BACKGROUND: Unlike the operating budget, the General Assembly can add to, or delete projects from the capital bond program, which is treated as a supplementary appropriation bill and is only acted upon after the operating budget bill has been passed. The capital bond bill goes to the Governor and he has line item veto power.
COMMENT: It seems incredible that anyone from Frederick would ask the state for money for the hotel project now. Since last fall four state agencies have given it the thumbs down:
1. Maryland Stadium Authority’s board of directors were unanimous in the view that the project was a mismanaged mess, and said they wanted nothing more to do with it.
2. MEDCO which set impossible conditions for working with it.
3. Department of Housing and Community Development said ‘Sorry, nothing’ after being asked for a $1 million grant.
4. Maryland Historical Trust which (a) put the site’s old tannery building and the site itself on a Don’t Touch list called the National Register of Historic Places, (b) made a withering critique of the inadequacies of the archeology submission and (c) said the City needs to make present a concrete proposal for the site defining the area impacted in order to complete the regulatory process.
Meanwhile design work has halted. City permitting agencies had been told last summer they would get plans by November last. Then in January this year they were told the plans would come in April this year. Now in March they are told there will be further delays to mid-year.

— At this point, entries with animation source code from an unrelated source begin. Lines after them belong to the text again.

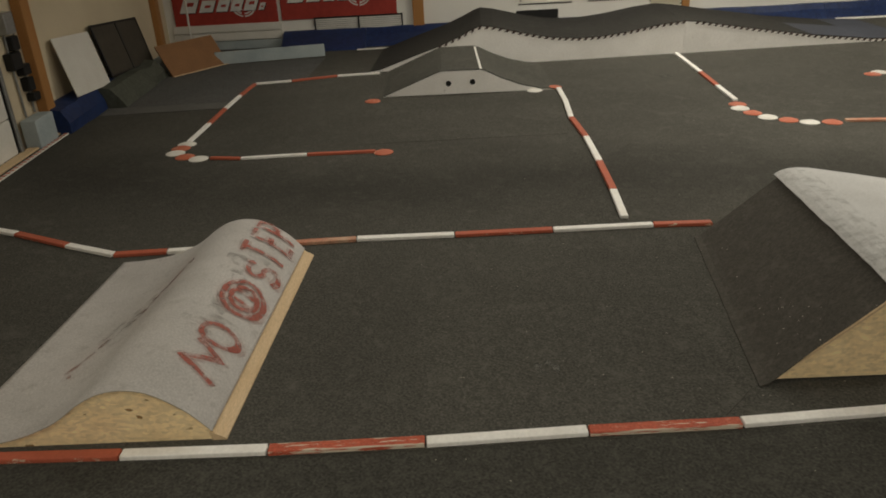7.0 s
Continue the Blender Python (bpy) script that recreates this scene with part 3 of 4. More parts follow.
xs, zs = [p[0] for p in LONG_S], [p[1] for p in LONG_S]
arc = 1.15
while arc < 10.6:
    z0, z1 = np.interp(arc, xs, zs), np.interp(arc + 0.1, xs, zs)
    ob = new("edge_stripe", TOOTH)
    ob.parent = long_ramp
    ob.matrix_basis = Matrix.Translation((arc, -0.014 if arc > 6.35 else 0.0, z0 - 0.052)) @ Matrix.Rotation(-math.atan2(z1 - z0, 0.1), 4, "Y")
    arc += 0.135
# The shiny bluish look of the flat end is painted as blue-grey.
part("end_felt", sheet([(x, z + 0.0085) for x, z in LONG_S if x > 8.9], 0.05, LDEP, 0.002, LSK * 0.9), mat("blue_sheen_felt", (0.042, 0.046, 0.060), 0.8, second=(0.055, 0.062, 0.085), scale=1.2, amount=0.7, fine=55, fine_amount=0.3), long_ramp, "felt at the flat end, its bluish sheen put into the colour")
thing("foam_pad", box(0, 1.0, 0, 0.08, 0, 0.2, 0.01), BLACK, "black foam pad standing behind the long ramp", "pad", m=Matrix.Translation(long_ramp.matrix_world @ Vector((3.25, LDEP + 0.05, 0.45))) @ pose(0, 0, 0, 0, 0, 39.07))
thing("pad_stand", box(0, 0.9, 0, 0.06, 0, 0.45, 0.01), BLACK, "black stand under the foam pad", "stand", m=Matrix.Translation(long_ramp.matrix_world @ Vector((3.3, LDEP + 0.06, 0.0))) @ pose(0, 0, 0, 0, 0, 39.07))

# ---- small jump ----
SMALL = [(-0.03, 0.002), (0.0, 0.01), (0.95, 0.385), (1.02, 0.405), (1.70, 0.405), (1.78, 0.38), (2.05, 0.245), (2.4, 0.11), (2.75, 0.03), (3.0, 0.004)]
small = empty("small_jump", pose(-7.58, 9.98, 0, 0, 0, 34.9), "small table-top jump with dark felt and scuffed white side", "ramp")
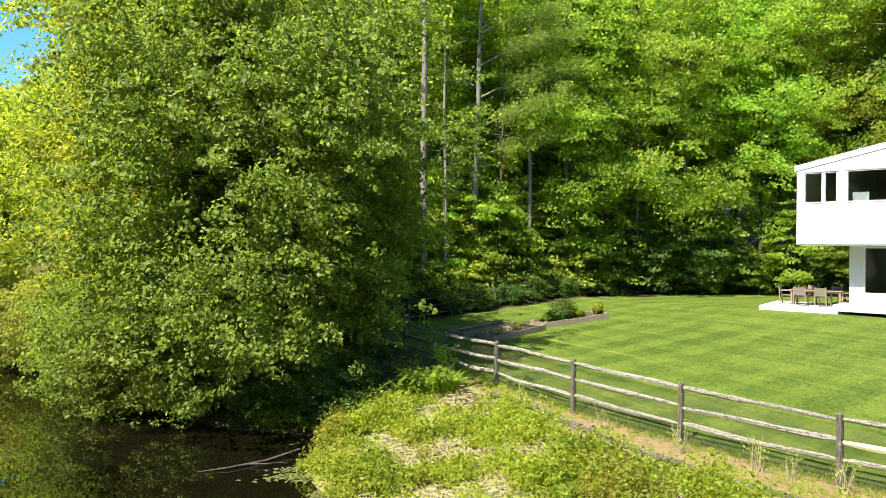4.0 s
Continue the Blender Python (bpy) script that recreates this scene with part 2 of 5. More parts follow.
M_POST = split_wood("dark_weathered_post", (0.050, 0.042, 0.032), (0.215, 0.190, 0.150), (16, 16, 1.3))
M_NEWRAIL = wood("fresh_yellow_cedar", (0.56, 0.47, 0.25), (0.76, 0.68, 0.43), (14, 1.1, 14))
M_BEDWOOD = wood("weathered_bed_timber", (0.130, 0.095, 0.062), (0.36, 0.285, 0.20))
M_TEAK = wood("grey_teak", (0.15, 0.105, 0.065), (0.33, 0.255, 0.17))
M_SLING = plain("brown_grey_sling_cloth", (0.20, 0.165, 0.125), 0.9, scale=40)
M_WICKER = plain("brown_wicker", (0.045, 0.032, 0.024), 0.7, scale=30)
M_CUSHION = plain("black_cushion_cloth", (0.018, 0.019, 0.022), 0.9)
M_PILLOW = plain("patterned_pillow_cloth", (0.55, 0.54, 0.52), 0.9)
M_CANVAS = plain("cream_canvas", (0.74, 0.66, 0.40), 0.85, grain=0.06)
M_WIRE = plain("dull_wire", (0.085, 0.085, 0.045), 0.6)
M_SOIL = plain("garden_soil", (0.07, 0.045, 0.028), 0.95, scale=12)
M_BARK = bark_material("grey_brown_bark", (0.035, 0.028, 0.021), (0.16, 0.135, 0.105))
M_BARKPALE = bark_material("pale_grey_bark", (0.10, 0.085, 0.068), (0.36, 0.32, 0.27))
M_STRAW = plain("dry_straw", (0.40, 0.33, 0.19), 0.9)
M_DEADWOOD = plain("bleached_dead_wood", (0.30, 0.26, 0.20), 0.9)
M_STALK = plain("dry_tan_stalk", (0.44, 0.36, 0.23), 0.9)
L_MAPLE = leaf_material("maple_leaf", (0.169, 0.207, 0.023), (0.271, 0.317, 0.043), (0.400, 0.419, 0.080))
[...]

The project faces major challenges getting approvals from the City’s own Historic Preservation Commission and its Planning Commission with their extensive workshops and public hearing processes. From the lodging of plans to an approved project could take a full year. And what’s approved could be very different from the project as specified in the developer-City MOU.
Why should the state be asked to get behind a City sponsored project that eight years after the first consultants were hired is still not through the City’s own permitting and public consultation procedures?
Of course that didn’t stop them asking for state money last year.
They were defeated in the regular appropriations process. Both the House Appropriations Committee and the Senate Finance Committee heard the arguments for and against and said: No, not ready or not right.
Only by an end run around the established appropriations process — an insider deal at the end of the session — were grants approved.
Maybe they’ll try pull a similar stunt this year?
Like a last minute motion to “remove square brackets from lines 9 through 14 of page 39” of HB151.